The cost of employer-provided health insurance is set to increase 5.7 percent next year. That's on top of a 6.1 percent hike in 2011.
Fortunately, Utah's own Sen. Orrin Hatch is trying to do something about the seemingly endless rise in the cost of health care coverage.
A bill under consideration in the Senate co-sponsored by Hatch and Sen. John Barrasso, R-Wyo., would repeal billions of dollars in new taxes levied on health insurers by the federal health reform law. Not only will the measure yield lower health insurance premiums, but it will also help stimulate the American economy. Utahns should rally around the senators' efforts.
Starting in 2014, health insurance companies must pay a tax based on their net annual premium revenue. In essence, the larger an insurer's market share, the bigger the tax it has to pay.
The purpose of this new tax is simple, to raise revenue. It's expected to generate $87 billion for the federal government in just the first five years of implementation.
Slapping insurers with taxes may be politically popular. But they won't be the ones who ultimately shoulder the burden of the levy. Consumers will. As an analysis from former Congressional Budget Office director Douglas Holtz-Eakin put it, the costs of this new tax will "be largely passed through to consumers in the form of higher premiums for private coverage."
Once the tax has kicked in, health premiums are going to jump an estimated $135 billion over the next decade, according to Holtz-Eakin's report.
What does that mean for the average American? A study from the consulting firm Oliver Wyman found that over the next 10 years this tax could raise the cost of an individual health plan by as much as $2,400 and the price of a family policy by up to $5,700.
So millions of American families will face higher insurance premiums. Many are still struggling to pull themselves out of the recession. This is absolutely the worst time to ratchet up their health insurance expenses.
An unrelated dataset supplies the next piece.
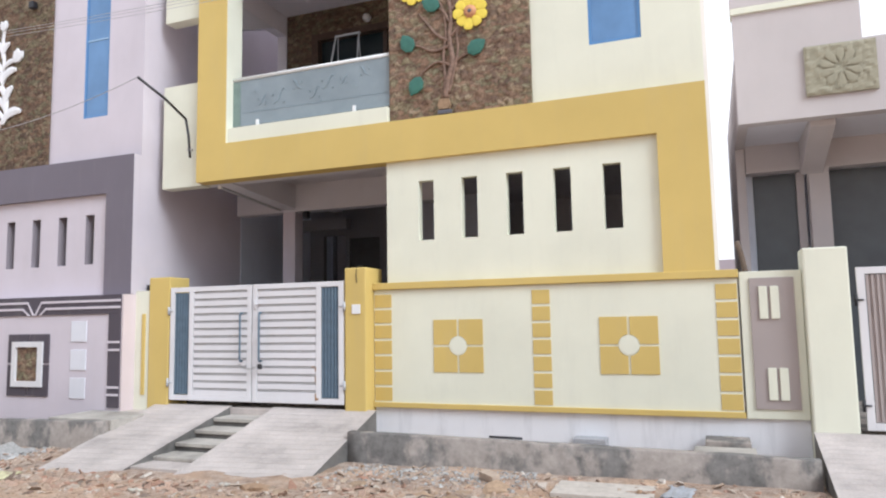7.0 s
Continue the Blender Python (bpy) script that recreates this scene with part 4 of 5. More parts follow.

The health insurance tax will also cause coverage costs for Utah's businesses to jump. It's estimated that the new levy will engender nearly $300 billion in additional expenses for the private sector in America over its first two decades.
Firms will compensate for higher health costs by cutting down on other expenses. One survey from Towers Watson found that 90 percent of American businesses plan on cutting labor costs because of the tax.
This cost-cutting will involve, in part, reductions in employee wages. Holtz-Eakin found that the average employee with a family insurance plan through work will see his take-home pay drop $5,000 over the next decade because of this new tax.
Some parts of the private sector will respond by slashing jobs. Eliminating positions may be the only way for many firms — particularly small ones with less wiggle-room in their budgets — to stay afloat amidst spiraling health care costs.
In fact, the National Federation of Independent Businesses estimates that the health insurance tax will cause American firms to slash between 125,000 to 249,000 positions over the next 10 years. Over half of those job losses will occur in small businesses.
The harm to smaller firms is actually more damaging to the economy than bigger firms. According to U.S. Census data, small businesses create more than 90 percent of net new jobs nationally. These are the agile, innovative private enterprises whose growth policymakers should be encouraging to reinvigorate the job market. But this new health insurance tax will do precisely the opposite.
Utah's unemployment rate is 7.4 percent. That's lower than the national average but still well above what's healthy. The job cuts sure to be delivered by this insurance tax couldn't come at a worse time for this state — or the country at large.
Hatch is right to call for the repeal of the health insurance tax. If it's allowed to stand, then Utahns and Americans will face a future of skyrocketing premiums, sluggish economic growth and dwindling job opportunities.
Ryan Thorn is the former president of the Utah Association of Health Underwriters.